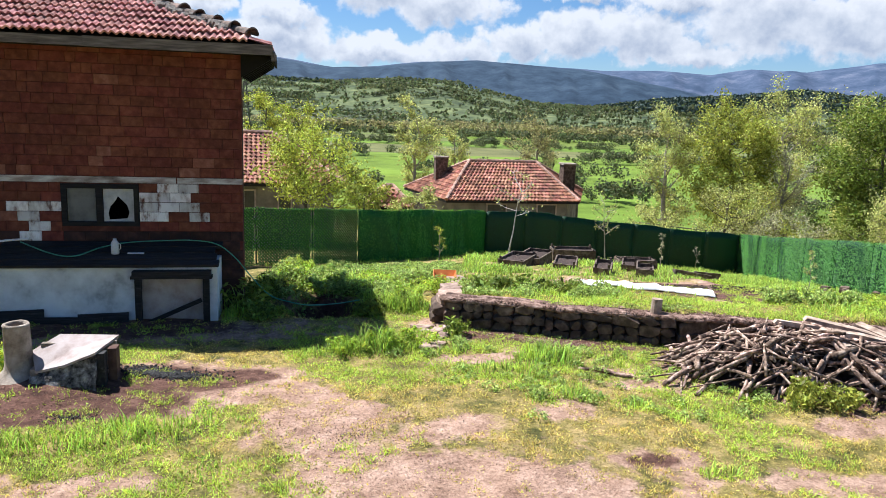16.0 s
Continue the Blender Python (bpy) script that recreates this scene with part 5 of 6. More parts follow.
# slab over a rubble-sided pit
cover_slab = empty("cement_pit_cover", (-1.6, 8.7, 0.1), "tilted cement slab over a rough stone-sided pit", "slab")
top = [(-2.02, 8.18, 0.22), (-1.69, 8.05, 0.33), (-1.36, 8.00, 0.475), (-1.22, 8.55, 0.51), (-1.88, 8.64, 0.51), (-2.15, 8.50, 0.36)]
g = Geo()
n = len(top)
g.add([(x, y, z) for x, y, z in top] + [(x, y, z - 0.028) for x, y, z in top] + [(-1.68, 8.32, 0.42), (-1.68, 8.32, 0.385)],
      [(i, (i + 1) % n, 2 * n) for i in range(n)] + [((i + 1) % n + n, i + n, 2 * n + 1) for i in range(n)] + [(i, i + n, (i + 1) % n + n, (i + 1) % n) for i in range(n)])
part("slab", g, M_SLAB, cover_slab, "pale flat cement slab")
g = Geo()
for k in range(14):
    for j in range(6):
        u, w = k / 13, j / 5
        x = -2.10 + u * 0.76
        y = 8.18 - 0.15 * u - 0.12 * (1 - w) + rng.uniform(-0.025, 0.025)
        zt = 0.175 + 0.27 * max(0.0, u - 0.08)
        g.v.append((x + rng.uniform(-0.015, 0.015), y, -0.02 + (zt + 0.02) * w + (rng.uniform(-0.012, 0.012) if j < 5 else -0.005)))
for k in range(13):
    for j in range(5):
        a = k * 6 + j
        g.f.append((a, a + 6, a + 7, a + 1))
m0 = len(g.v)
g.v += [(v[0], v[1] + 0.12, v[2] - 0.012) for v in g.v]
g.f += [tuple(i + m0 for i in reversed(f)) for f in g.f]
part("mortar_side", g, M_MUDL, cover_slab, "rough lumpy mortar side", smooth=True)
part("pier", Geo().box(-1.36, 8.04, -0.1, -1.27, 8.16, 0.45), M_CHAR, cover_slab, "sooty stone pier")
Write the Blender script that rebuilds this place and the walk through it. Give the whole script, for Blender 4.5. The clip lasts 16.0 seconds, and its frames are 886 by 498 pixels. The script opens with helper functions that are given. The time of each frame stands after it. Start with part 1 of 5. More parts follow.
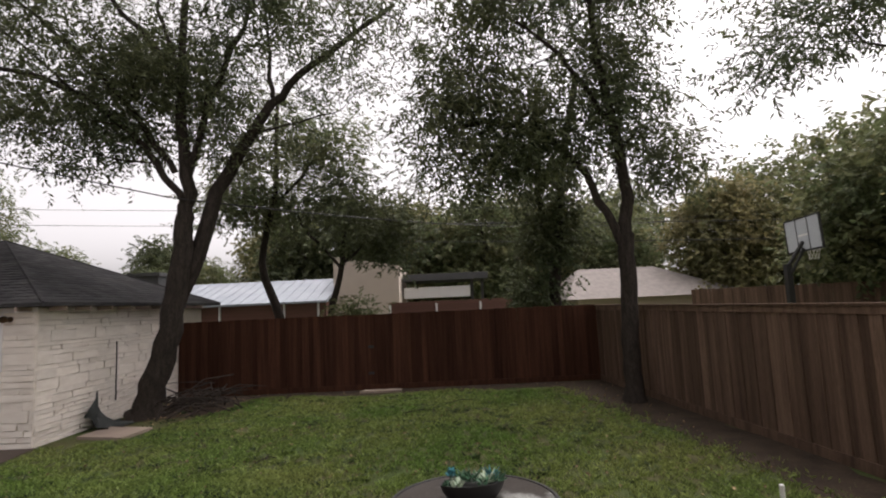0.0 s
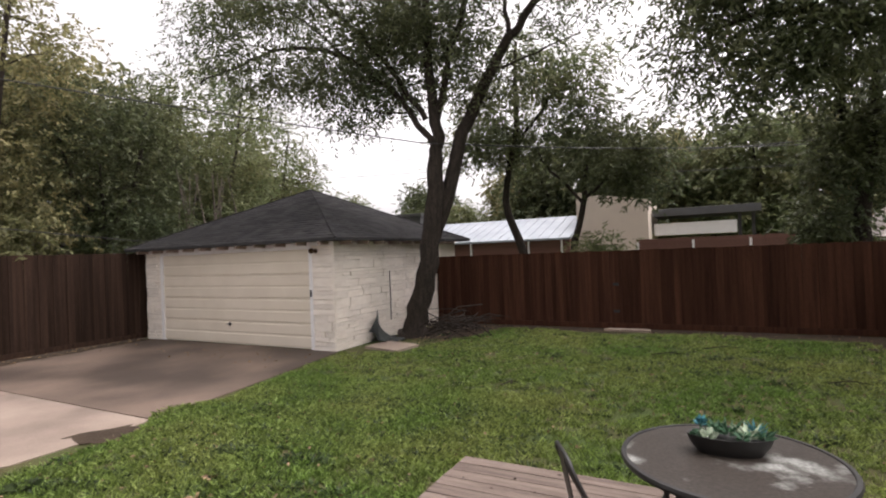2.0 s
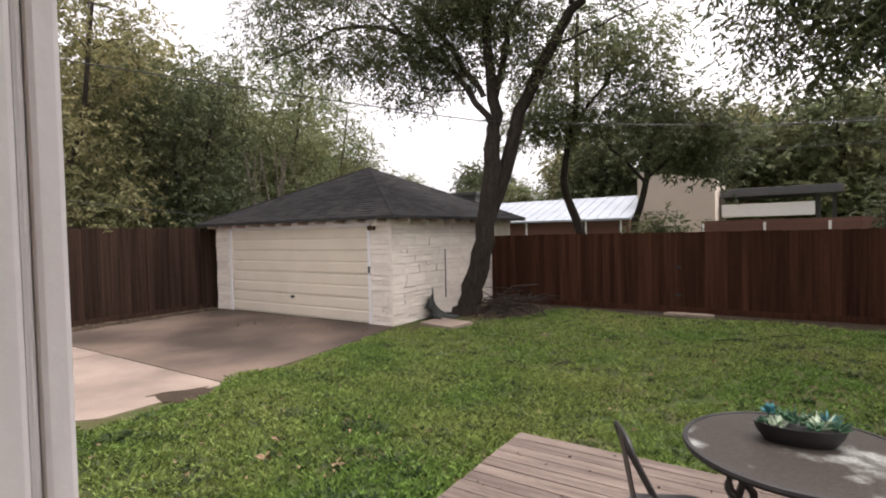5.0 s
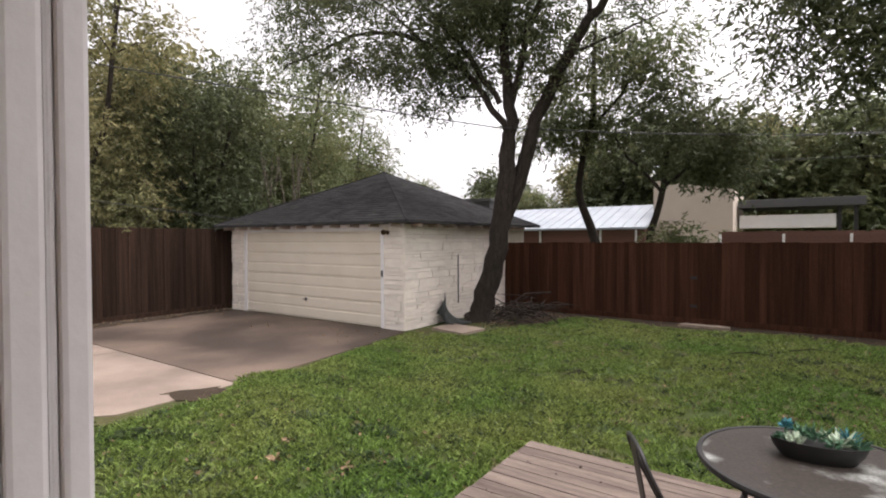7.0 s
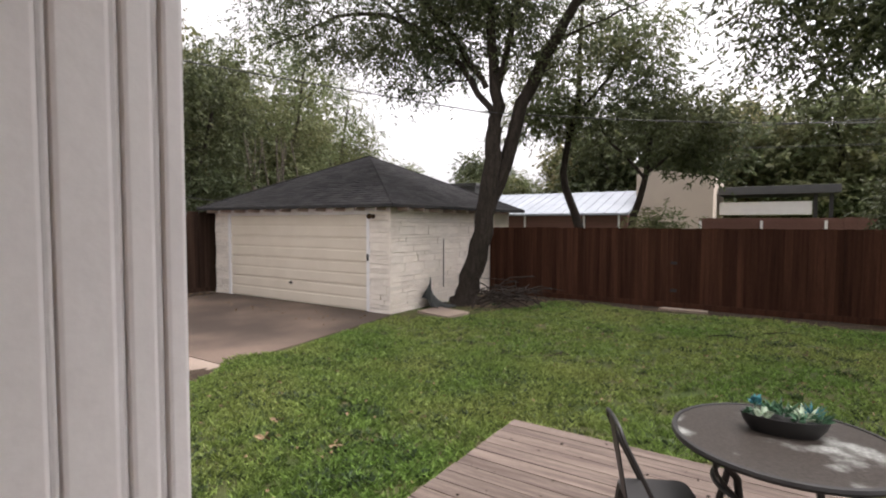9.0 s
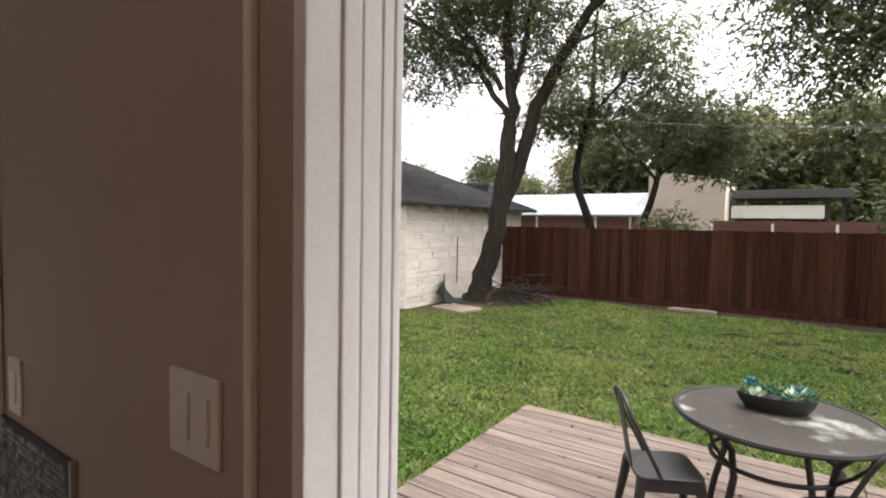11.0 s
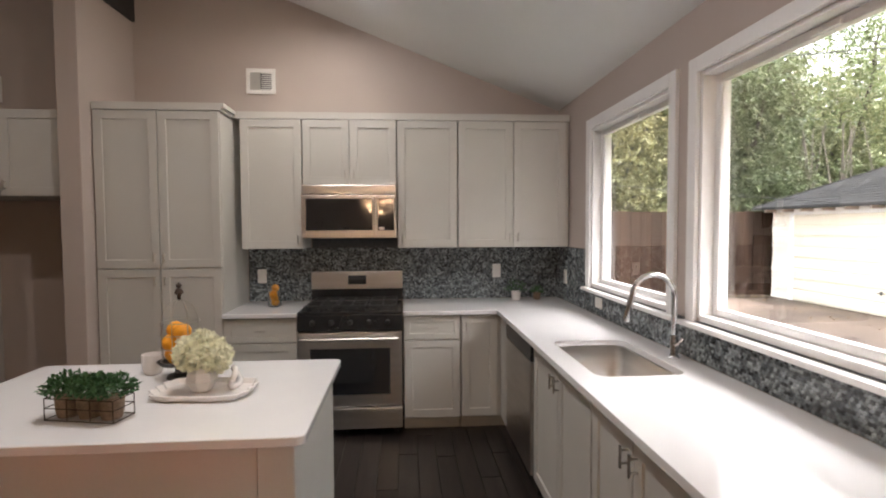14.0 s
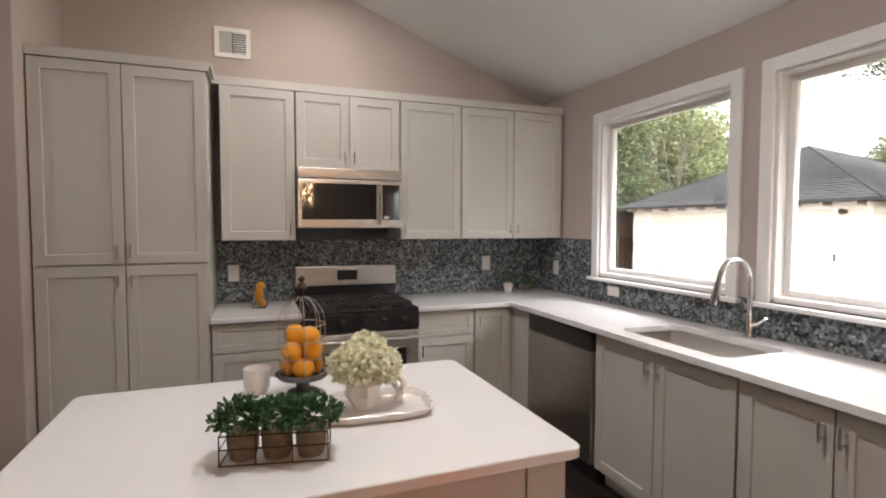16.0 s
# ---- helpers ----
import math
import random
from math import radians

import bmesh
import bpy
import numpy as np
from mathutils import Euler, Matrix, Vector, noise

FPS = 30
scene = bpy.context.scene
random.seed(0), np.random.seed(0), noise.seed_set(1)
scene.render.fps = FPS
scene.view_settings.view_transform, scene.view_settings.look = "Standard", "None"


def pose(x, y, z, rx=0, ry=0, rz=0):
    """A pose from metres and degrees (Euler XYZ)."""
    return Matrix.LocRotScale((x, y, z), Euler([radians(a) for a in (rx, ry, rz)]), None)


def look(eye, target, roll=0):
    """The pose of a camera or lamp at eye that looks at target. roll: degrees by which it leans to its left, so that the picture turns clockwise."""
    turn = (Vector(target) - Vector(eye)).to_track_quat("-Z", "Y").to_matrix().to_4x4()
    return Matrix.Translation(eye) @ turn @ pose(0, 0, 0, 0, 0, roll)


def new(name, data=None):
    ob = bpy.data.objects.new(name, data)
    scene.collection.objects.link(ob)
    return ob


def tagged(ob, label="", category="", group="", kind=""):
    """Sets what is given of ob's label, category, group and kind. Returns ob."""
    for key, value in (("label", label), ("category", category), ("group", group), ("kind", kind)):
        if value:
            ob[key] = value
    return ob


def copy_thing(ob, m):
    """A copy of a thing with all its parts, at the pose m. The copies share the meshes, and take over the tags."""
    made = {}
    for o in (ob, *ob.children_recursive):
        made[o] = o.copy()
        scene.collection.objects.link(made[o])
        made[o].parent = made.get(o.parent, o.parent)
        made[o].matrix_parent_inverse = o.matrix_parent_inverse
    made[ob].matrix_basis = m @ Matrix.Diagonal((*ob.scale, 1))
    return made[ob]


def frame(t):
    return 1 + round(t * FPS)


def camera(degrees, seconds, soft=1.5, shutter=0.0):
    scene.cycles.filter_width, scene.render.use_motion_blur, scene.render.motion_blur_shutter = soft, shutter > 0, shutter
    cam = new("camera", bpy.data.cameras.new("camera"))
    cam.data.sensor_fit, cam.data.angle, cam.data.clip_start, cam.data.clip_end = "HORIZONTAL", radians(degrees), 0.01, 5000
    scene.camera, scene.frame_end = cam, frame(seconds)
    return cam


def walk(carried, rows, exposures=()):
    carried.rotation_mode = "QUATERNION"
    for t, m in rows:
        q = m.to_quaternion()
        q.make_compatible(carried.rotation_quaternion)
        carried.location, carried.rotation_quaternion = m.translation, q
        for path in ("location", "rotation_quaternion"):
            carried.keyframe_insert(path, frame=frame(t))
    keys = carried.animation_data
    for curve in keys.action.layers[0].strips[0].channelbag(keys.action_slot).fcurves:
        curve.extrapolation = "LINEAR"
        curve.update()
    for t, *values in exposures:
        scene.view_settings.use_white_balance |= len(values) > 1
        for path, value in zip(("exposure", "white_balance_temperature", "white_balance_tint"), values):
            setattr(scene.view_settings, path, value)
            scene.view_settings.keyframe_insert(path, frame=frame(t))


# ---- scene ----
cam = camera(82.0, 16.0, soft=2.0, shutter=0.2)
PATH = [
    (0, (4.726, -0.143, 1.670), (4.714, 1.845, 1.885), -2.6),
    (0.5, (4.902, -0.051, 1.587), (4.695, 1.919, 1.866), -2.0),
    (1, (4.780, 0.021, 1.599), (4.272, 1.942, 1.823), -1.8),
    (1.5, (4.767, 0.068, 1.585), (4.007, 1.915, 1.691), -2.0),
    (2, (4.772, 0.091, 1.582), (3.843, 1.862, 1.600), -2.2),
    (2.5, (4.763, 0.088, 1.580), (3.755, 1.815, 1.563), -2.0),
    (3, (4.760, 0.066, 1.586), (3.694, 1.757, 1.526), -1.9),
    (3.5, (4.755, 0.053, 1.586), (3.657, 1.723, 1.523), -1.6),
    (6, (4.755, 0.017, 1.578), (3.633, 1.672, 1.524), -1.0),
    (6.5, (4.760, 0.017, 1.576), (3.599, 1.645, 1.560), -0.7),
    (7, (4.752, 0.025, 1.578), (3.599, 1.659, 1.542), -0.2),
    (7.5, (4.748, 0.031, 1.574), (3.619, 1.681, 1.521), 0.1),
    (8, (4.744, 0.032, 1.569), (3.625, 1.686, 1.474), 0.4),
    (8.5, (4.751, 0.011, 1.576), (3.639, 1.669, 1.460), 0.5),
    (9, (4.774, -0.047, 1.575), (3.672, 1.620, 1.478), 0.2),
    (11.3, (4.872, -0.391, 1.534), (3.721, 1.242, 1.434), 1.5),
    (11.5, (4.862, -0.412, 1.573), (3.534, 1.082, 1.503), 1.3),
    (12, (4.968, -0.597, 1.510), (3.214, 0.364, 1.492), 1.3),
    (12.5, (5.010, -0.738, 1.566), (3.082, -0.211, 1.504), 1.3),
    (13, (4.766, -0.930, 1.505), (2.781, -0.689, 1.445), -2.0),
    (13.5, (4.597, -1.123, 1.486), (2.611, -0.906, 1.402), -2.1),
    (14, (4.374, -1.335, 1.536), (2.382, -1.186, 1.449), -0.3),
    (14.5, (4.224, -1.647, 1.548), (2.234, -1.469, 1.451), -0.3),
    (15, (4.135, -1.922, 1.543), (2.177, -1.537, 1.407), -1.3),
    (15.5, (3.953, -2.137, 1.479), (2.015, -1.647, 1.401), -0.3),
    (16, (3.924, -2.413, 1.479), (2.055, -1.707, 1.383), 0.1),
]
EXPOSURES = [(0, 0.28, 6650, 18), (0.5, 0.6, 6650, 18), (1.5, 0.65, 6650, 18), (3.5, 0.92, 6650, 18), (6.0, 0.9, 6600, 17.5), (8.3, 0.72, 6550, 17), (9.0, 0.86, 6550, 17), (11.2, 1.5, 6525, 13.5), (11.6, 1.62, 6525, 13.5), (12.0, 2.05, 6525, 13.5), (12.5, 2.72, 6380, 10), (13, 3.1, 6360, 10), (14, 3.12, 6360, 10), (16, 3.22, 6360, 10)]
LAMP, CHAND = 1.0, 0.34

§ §

- Exercise prompt: Go through the data and gather every line that holds "collection".

- Completed exercise:
    scene.collection.objects.link(ob)
        scene.collection.objects.link(made[o])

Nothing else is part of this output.